# start of Supplied material

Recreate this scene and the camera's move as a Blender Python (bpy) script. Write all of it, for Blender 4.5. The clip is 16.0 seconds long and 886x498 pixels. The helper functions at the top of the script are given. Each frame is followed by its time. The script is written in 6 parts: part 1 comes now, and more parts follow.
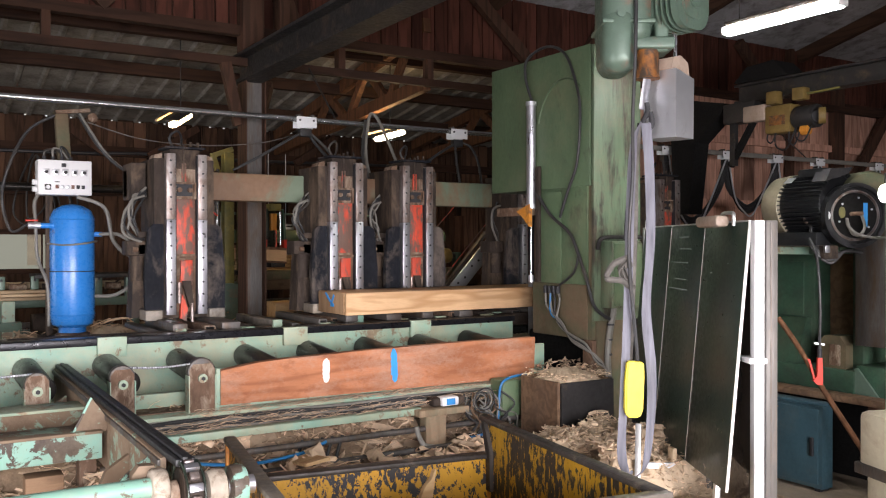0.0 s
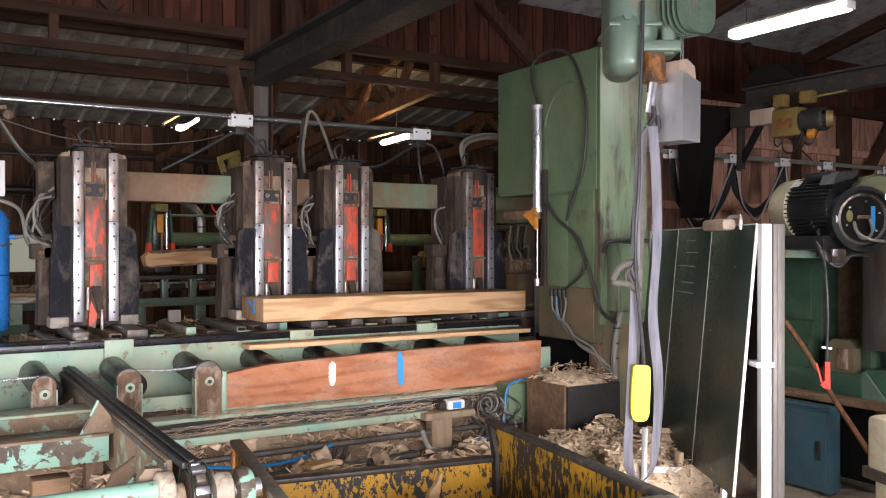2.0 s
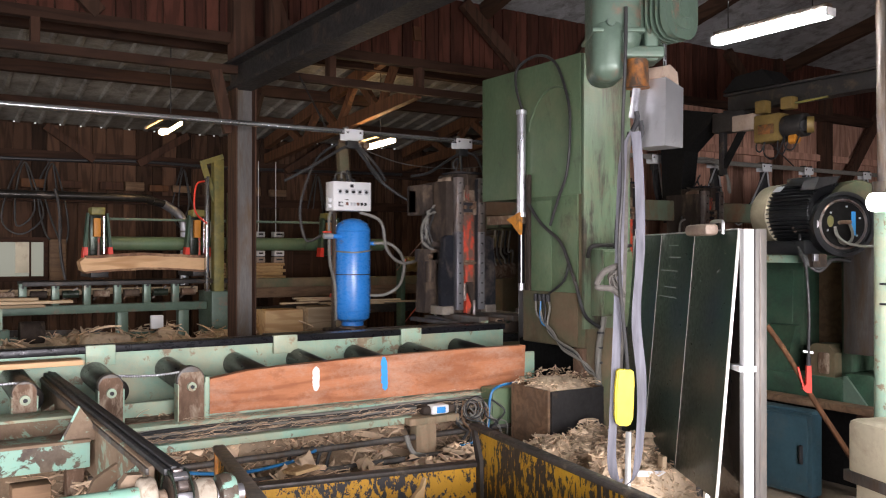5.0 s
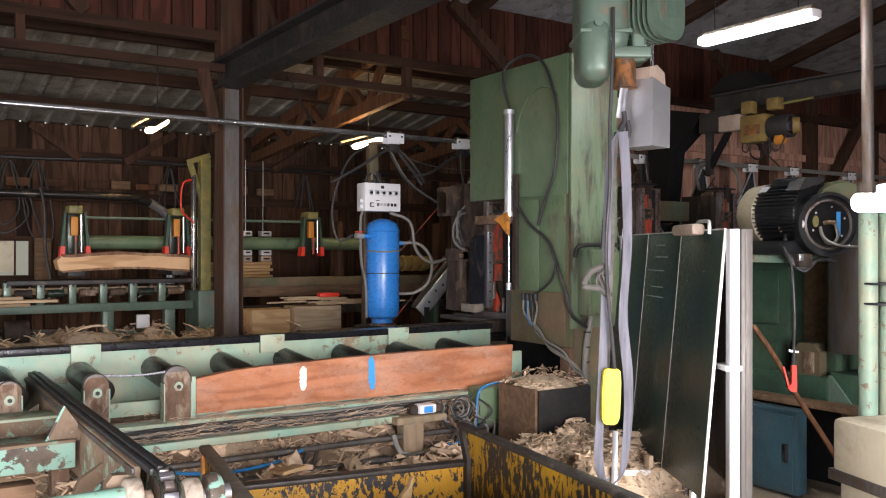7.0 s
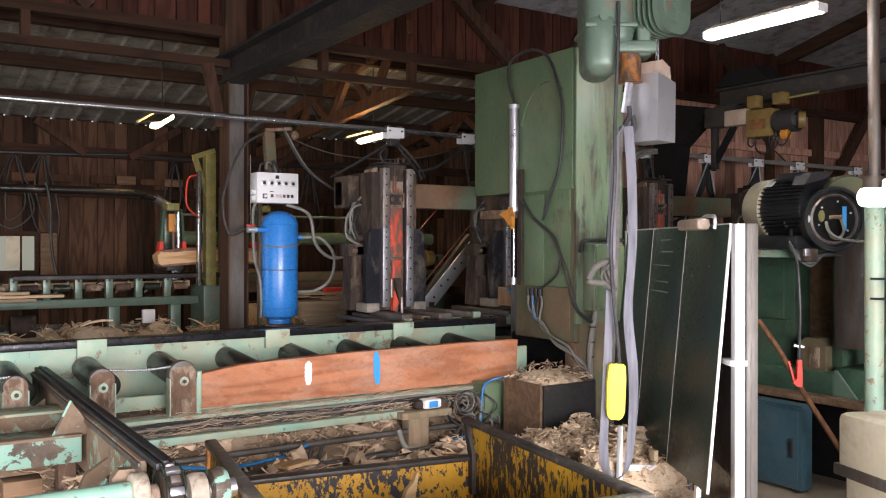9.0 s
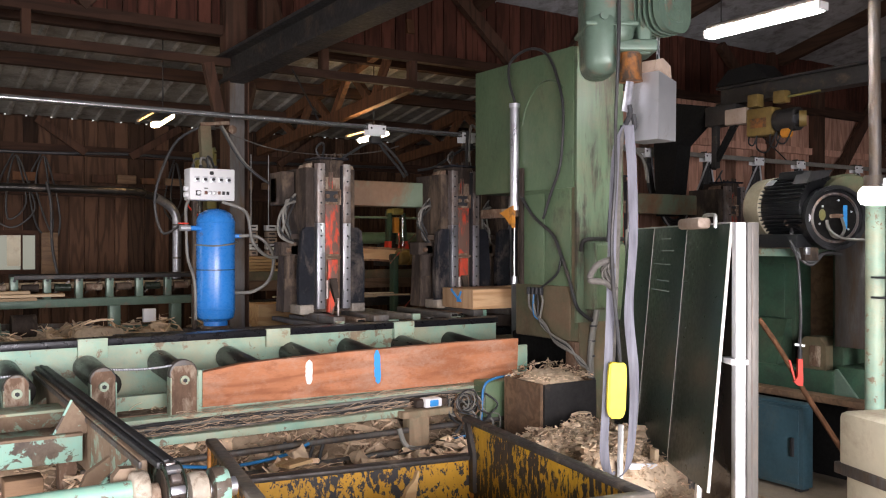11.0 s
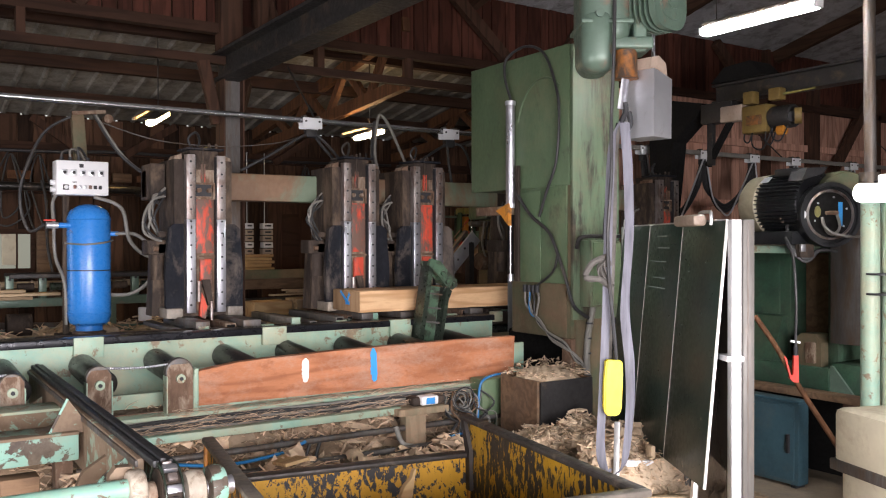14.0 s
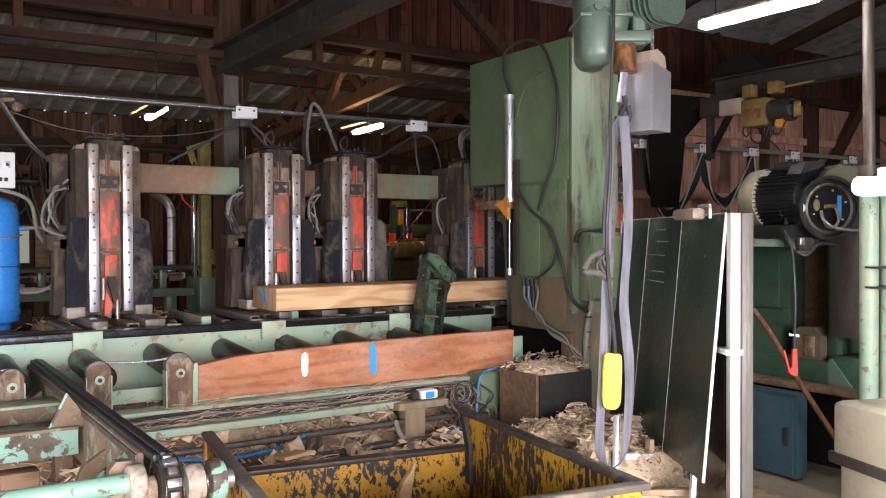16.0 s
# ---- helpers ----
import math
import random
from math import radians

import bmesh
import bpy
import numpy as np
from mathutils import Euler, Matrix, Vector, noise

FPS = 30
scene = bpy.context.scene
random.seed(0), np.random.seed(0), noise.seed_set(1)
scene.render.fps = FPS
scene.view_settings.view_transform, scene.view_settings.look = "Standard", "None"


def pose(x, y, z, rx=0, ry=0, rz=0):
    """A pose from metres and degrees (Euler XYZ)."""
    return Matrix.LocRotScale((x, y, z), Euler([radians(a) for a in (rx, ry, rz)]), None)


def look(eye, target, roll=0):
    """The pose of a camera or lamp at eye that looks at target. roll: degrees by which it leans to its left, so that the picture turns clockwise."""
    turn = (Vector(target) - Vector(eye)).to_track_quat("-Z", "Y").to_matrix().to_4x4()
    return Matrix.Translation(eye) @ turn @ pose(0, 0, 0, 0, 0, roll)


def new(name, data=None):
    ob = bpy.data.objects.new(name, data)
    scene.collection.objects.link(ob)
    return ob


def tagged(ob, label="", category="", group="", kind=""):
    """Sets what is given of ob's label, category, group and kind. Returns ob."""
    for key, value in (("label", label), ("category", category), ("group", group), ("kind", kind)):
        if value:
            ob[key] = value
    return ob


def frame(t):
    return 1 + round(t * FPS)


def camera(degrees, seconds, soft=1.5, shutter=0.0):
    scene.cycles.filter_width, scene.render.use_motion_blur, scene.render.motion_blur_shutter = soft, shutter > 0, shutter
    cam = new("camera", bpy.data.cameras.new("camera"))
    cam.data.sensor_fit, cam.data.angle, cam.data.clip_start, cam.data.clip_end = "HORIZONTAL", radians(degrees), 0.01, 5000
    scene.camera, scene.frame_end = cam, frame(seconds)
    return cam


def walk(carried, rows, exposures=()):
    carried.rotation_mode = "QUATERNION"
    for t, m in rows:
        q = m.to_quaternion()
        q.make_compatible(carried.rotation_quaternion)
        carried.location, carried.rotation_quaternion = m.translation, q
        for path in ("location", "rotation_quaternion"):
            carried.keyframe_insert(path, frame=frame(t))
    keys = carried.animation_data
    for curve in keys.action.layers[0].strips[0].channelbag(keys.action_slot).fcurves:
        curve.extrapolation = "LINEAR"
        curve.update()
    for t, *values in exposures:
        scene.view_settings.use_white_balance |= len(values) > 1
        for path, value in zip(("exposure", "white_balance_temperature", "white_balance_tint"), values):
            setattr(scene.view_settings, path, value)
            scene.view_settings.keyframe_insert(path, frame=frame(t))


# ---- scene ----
EYE = (0.0, 0.0, 1.7)
cam = camera(54.0, 16.0, soft=1.1, shutter=0.5)
PATH = [
    (0.0, pose(*EYE, 89.628, 0.050, -31.771)),
    (0.5, pose(*EYE, 89.743, 0.029, -31.598)),
    (1.0, pose(*EYE, 89.754, -0.014, -31.475)),
    (1.5, pose(*EYE, 89.774, -0.040, -31.449)),
    (2.0, pose(*EYE, 89.845, 0.003, -31.362)),
    (2.5, pose(*EYE, 89.974, 0.112, -31.315)),
    (3.0, pose(*EYE, 90.031, 0.097, -31.273)),
    (3.5, pose(*EYE, 89.976, 0.044, -31.390)),
    (4.0, pose(*EYE, 90.019, 0.065, -31.711)),
    (6.5, pose(*EYE, 90.183, -0.158, -33.113)),
    (7.0, pose(*EYE, 90.122, -0.092, -33.222)),
    (7.5, pose(*EYE, 89.995, -0.021, -33.249)),
    (8.0, pose(*EYE, 89.928, -0.065, -33.124)),
    (8.5, pose(*EYE, 89.823, -0.006, -32.978)),
    (9.0, pose(*EYE, 89.791, -0.062, -32.900)),
    (11.5, pose(*EYE, 89.674, -0.042, -32.860)),
    (12.0, pose(*EYE, 89.534, -0.042, -32.911)),
    (12.5, pose(*EYE, 89.469, -0.052, -32.941)),
    (13.0, pose(*EYE, 89.518, -0.065, -33.043)),
    (13.5, pose(*EYE, 89.579, 0.005, -33.143)),
    (14.0, pose(*EYE, 89.574, 0.097, -33.118)),
    (14.5, pose(*EYE, 89.514, 0.147, -33.125)),
    (15.0, pose(*EYE, 89.412, 0.124, -33.129)),
    (15.5, pose(*EYE, 89.286, 0.149, -33.172)),
    (16.0, pose(*EYE, 89.181, 0.196, -33.181)),
]
walk(cam, PATH)

# ---- light ----
world = bpy.data.worlds.new("sky")
scene.world = world
world.use_nodes = True
sky = world.node_tree.nodes.new("ShaderNodeTexSky")
sky.sky_type, sky.sun_disc = "NISHITA", False
sky.sun_elevation, sky.sun_rotation = radians(35), radians(200)
world.node_tree.links.new(sky.outputs[0], world.node_tree.nodes["Background"].inputs[0])
world.node_tree.nodes["Background"].inputs[1].default_value = 0.1


def area(name, m, sx, sy, watts, colour):
    data = bpy.data.lights.new(name, "AREA")
    data.shape, data.size, data.size_y, data.energy, data.color = "RECTANGLE", sx, sy, watts, colour
    ob = new(name, data)
    ob.matrix_world = m
    return ob


# daylight through the wide gate behind the camera; side and lean-to lamps are added fill
area("gate_daylight", look((-0.4, -4.9, 1.85), (1.2, 6, 1.2)), 5.6, 2.8, 1740, (1.0, 0.95, 0.985))
area("side_gate_daylight", look((-3.9, 1.0, 1.2), (4, 4.5, 1.0)), 4.0, 2.0, 260, (1.0, 0.95, 0.985))
area("lean_to_daylight", look((-3.9, 9.4, 1.5), (4, 8.6, 0.9)), 2.6, 2.0, 68, (1.0, 0.95, 0.93))
scene.view_settings.exposure = 0.0


# ---- materials ----
def nodes_of(name):
    m = bpy.data.materials.new(name)
    m.use_nodes = True
    nt = m.node_tree
    return m, nt, nt.nodes["Principled BSDF"]


def noise_node(nt, scale, detail=5, rough=0.6, stretch=(1, 1, 1), dist=0.0):
    tc = nt.nodes.new("ShaderNodeTexCoord")
    mp = nt.nodes.new("ShaderNodeMapping")
    mp.inputs["Scale"].default_value = stretch
    info = nt.nodes.new("ShaderNodeObjectInfo")
    add = nt.nodes.new("ShaderNodeVectorMath")
    add.operation = "MULTIPLY_ADD"
    add.inputs[1].default_value = (1, 1, 1)
    comb = nt.nodes.new("ShaderNodeCombineXYZ")
    mul = nt.nodes.new("ShaderNodeMath")
    mul.operation = "MULTIPLY"
    mul.inputs[1].default_value = 37.0
    nt.links.new(info.outputs["Random"], mul.inputs[0])
    nt.links.new(mul.outputs[0], comb.inputs[0])
    nt.links.new(mul.outputs[0], comb.inputs[2])
    nt.links.new(tc.outputs["Object"], add.inputs[0])
    nt.links.new(comb.outputs[0], add.inputs[2])
    nt.links.new(add.outputs[0], mp.inputs[0])
    n = nt.nodes.new("ShaderNodeTexNoise")
    n.inputs["Scale"].default_value, n.inputs["Detail"].default_value = scale, detail
    n.inputs["Roughness"].default_value, n.inputs["Distortion"].default_value = rough, dist
    nt.links.new(mp.outputs[0], n.inputs["Vector"])
    return n


def ramp(nt, src, a, b, c0=(0, 0, 0, 1), c1=(1, 1, 1, 1)):
    r = nt.nodes.new("ShaderNodeValToRGB")
    r.color_ramp.elements[0].position, r.color_ramp.elements[1].position = a, b
    r.color_ramp.elements[0].color, r.color_ramp.elements[1].color = c0, c1
    nt.links.new(src, r.inputs[0])
    return r


def mix(nt, fac, a, b):
    m = nt.nodes.new("ShaderNodeMix")
    m.data_type = "RGBA"
    for sock, v in ((m.inputs[0], fac), (m.inputs[6], a), (m.inputs[7], b)):
        if isinstance(v, (tuple, list)):
            sock.default_value = (*v[:3], 1)
        elif isinstance(v, (int, float)):
            sock.default_value = v
        else:
            nt.links.new(v, sock)
    return m.outputs[2]


def surface(name, base, rough=0.6, metal=0.0, var=0.35, scale=6.0, wear=None, wear_at=0.62, wear_soft=0.04, wear_scale=5.0,
            dust=None, dust_at=0.55, bump=0.3, stretch=(1, 1, 1), piece=0.0, grain=40.0, patch=0.0):
    """A worn surface: base colour varied at two scales, patches of a second colour, a film of dust, fine relief."""
    m, nt, p = nodes_of(name)
    big = noise_node(nt, scale, 6, 0.65, stretch)
    fine = noise_node(nt, grain, 4, 0.6, stretch)
    dark = tuple(c * (1 - var) for c in base)
    light = tuple(min(1, c * (1 + var * 0.8)) for c in base)
    col = mix(nt, ramp(nt, big.outputs[0], 0.3, 0.7).outputs[0], dark, light)
    col = mix(nt, ramp(nt, fine.outputs[0], 0.35, 0.8, (0, 0, 0, 1), (0.45, 0.45, 0.45, 1)).outputs[0], col, dark)
    if wear:
        w = noise_node(nt, wear_scale, 8, 0.7, stretch, 0.4)
        wide = noise_node(nt, wear_scale * 0.17, 3, 0.5)
        both = nt.nodes.new("ShaderNodeMath")
        both.operation = "MULTIPLY_ADD"
        both.inputs[1].default_value = patch
        nt.links.new(wide.outputs[0], both.inputs[0])
        less = nt.nodes.new("ShaderNodeMath")
        less.operation = "SUBTRACT"
        less.inputs[1].default_value = patch * 0.5
        nt.links.new(w.outputs[0], less.inputs[0])
        nt.links.new(less.outputs[0], both.inputs[2])
        col = mix(nt, ramp(nt, both.outputs[0], wear_at - wear_soft, wear_at + wear_soft).outputs[0], col, wear)
    if dust:
        d = noise_node(nt, 2.3, 9, 0.75)
        col = mix(nt, ramp(nt, d.outputs[0], dust_at - 0.15, dust_at + 0.2, (0, 0, 0, 1), (0.75, 0.75, 0.75, 1)).outputs[0], col, dust)
    if piece:
        info = nt.nodes.new("ShaderNodeObjectInfo")
        geo = nt.nodes.new("ShaderNodeNewGeometry")
        addn = nt.nodes.new("ShaderNodeMath")
        addn.operation = "ADD"
        nt.links.new(info.outputs["Random"], addn.inputs[0])
        nt.links.new(geo.outputs["Random Per Island"], addn.inputs[1])
        fr = nt.nodes.new("ShaderNodeMath")
        fr.operation = "FRACT"
        nt.links.new(addn.outputs[0], fr.inputs[0])
        hsv = nt.nodes.new("ShaderNodeHueSaturation")
        mr = nt.nodes.new("ShaderNodeMapRange")
        mr.inputs[3].default_value, mr.inputs[4].default_value = 1 - piece, 1 + piece
        nt.links.new(fr.outputs[0], mr.inputs[0])
        nt.links.new(mr.outputs[0], hsv.inputs["Value"])
        nt.links.new(col, hsv.inputs["Color"])
        col = hsv.outputs[0]
    nt.links.new(col, p.inputs["Base Color"])
    rr = ramp(nt, fine.outputs[0], 0.2, 0.8, (max(0, rough - 0.12),) * 3 + (1,), (min(1, rough + 0.15),) * 3 + (1,))
    if bump > 0:
        nt.links.new(rr.outputs[0], p.inputs["Roughness"])
    p.inputs["Roughness"].default_value = rough
    p.inputs["Metallic"].default_value = metal
    p.inputs["Specular IOR Level"].default_value = 0.25 if rough >= 0.65 else 0.5
    b = nt.nodes.new("ShaderNodeBump")
    b.inputs["Strength"].default_value, b.inputs["Distance"].default_value = bump, 0.004
    nt.links.new(fine.outputs[0], b.inputs["Height"])
    nt.links.new(b.outputs[0], p.inputs["Normal"])
    return m


def sawn_wood(name, base, dark, along="x", rough=0.7, scale=1.0, piece=0.0, stain=None):
    """Sawn timber: growth rings stretched along the board, knots and a rough sawn relief."""
    m, nt, p = nodes_of(name)
    st = {"x": (0.35, 3.0, 3.0), "y": (3.0, 0.35, 3.0), "z": (3.0, 3.0, 0.35)}[along]
    warp = noise_node(nt, 1.6 * scale, 3, 0.5, st)
    wave = nt.nodes.new("ShaderNodeMath")
    wave.operation = "MULTIPLY"
    wave.inputs[1].default_value = 46.0
    nt.links.new(warp.outputs[0], wave.inputs[0])
    sn = nt.nodes.new("ShaderNodeMath")
    sn.operation = "SINE"
    nt.links.new(wave.outputs[0], sn.inputs[0])
    mr = nt.nodes.new("ShaderNodeMapRange")
    mr.inputs[1].default_value, mr.inputs[2].default_value = -1, 1
    nt.links.new(sn.outputs[0], mr.inputs[0])
    col = mix(nt, ramp(nt, mr.outputs[0], 0.35, 1.0, (0, 0, 0, 1), (0.7, 0.7, 0.7, 1)).outputs[0], base, dark)
    st2 = tuple(s * 4 for s in st)
    fine = noise_node(nt, 12, 5, 0.7, st2)
    col = mix(nt, ramp(nt, fine.outputs[0], 0.45, 0.9, (0, 0, 0, 1), (0.5, 0.5, 0.5, 1)).outputs[0], col, dark)
    big = noise_node(nt, 2.2, 4, 0.6)
    col = mix(nt, ramp(nt, big.outputs[0], 0.42, 0.75, (0, 0, 0, 1), (0.45, 0.45, 0.45, 1)).outputs[0], col, tuple(c * 0.55 for c in base))
    if stain:
        sn2 = noise_node(nt, 2.6, 10, 0.8, (1.0, 1.6, 1.6))
        col = mix(nt, ramp(nt, sn2.outputs[0], 0.46, 0.72, (0, 0, 0, 1), (0.8, 0.8, 0.8, 1)).outputs[0], col, stain)
        sn3 = noise_node(nt, 13.0, 8, 0.75, (0.5, 1, 1))
        col = mix(nt, ramp(nt, sn3.outputs[0], 0.52, 0.66, (0, 0, 0, 1), (0.75, 0.75, 0.75, 1)).outputs[0], col, dark)
    if piece:
        geo = nt.nodes.new("ShaderNodeNewGeometry")
        info = nt.nodes.new("ShaderNodeObjectInfo")
        addn = nt.nodes.new("ShaderNodeMath")
        addn.operation = "ADD"
        nt.links.new(geo.outputs["Random Per Island"], addn.inputs[0])
        nt.links.new(info.outputs["Random"], addn.inputs[1])
        fr = nt.nodes.new("ShaderNodeMath")
        fr.operation = "FRACT"
        nt.links.new(addn.outputs[0], fr.inputs[0])
        hsv = nt.nodes.new("ShaderNodeHueSaturation")
        mr2 = nt.nodes.new("ShaderNodeMapRange")
        mr2.inputs[3].default_value, mr2.inputs[4].default_value = 1 - piece, 1 + piece
        nt.links.new(fr.outputs[0], mr2.inputs[0])
        nt.links.new(mr2.outputs[0], hsv.inputs["Value"])
        nt.links.new(col, hsv.inputs["Color"])
        col = hsv.outputs[0]
    nt.links.new(col, p.inputs["Base Color"])
    p.inputs["Roughness"].default_value = rough
    p.inputs["Specular IOR Level"].default_value = 0.2
    b = nt.nodes.new("ShaderNodeBump")
    b.inputs["Strength"].default_value, b.inputs["Distance"].default_value = 0.35, 0.003
    nt.links.new(fine.outputs[0], b.inputs["Height"])
    nt.links.new(b.outputs[0], p.inputs["Normal"])
    return m


def glow(name, colour, strength, base=0.9):
    m, nt, p = nodes_of(name)
    p.inputs["Base Color"].default_value = (base, base, base, 1)
    p.inputs["Emission Color"].default_value = (*colour, 1)
    p.inputs["Emission Strength"].default_value = strength
    return m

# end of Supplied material

Task instructions ▸
Retype, exactly and in full, the lines above from the one containing "turn = (Vector(target)" through the one containing "what is given".

Result for this task ▸
    turn = (Vector(target) - Vector(eye)).to_track_quat("-Z", "Y").to_matrix().to_4x4()
    return Matrix.Translation(eye) @ turn @ pose(0, 0, 0, 0, 0, roll)


def new(name, data=None):
    ob = bpy.data.objects.new(name, data)
    scene.collection.objects.link(ob)
    return ob


def tagged(ob, label="", category="", group="", kind=""):
    """Sets what is given of ob's label, category, group and kind. Returns ob."""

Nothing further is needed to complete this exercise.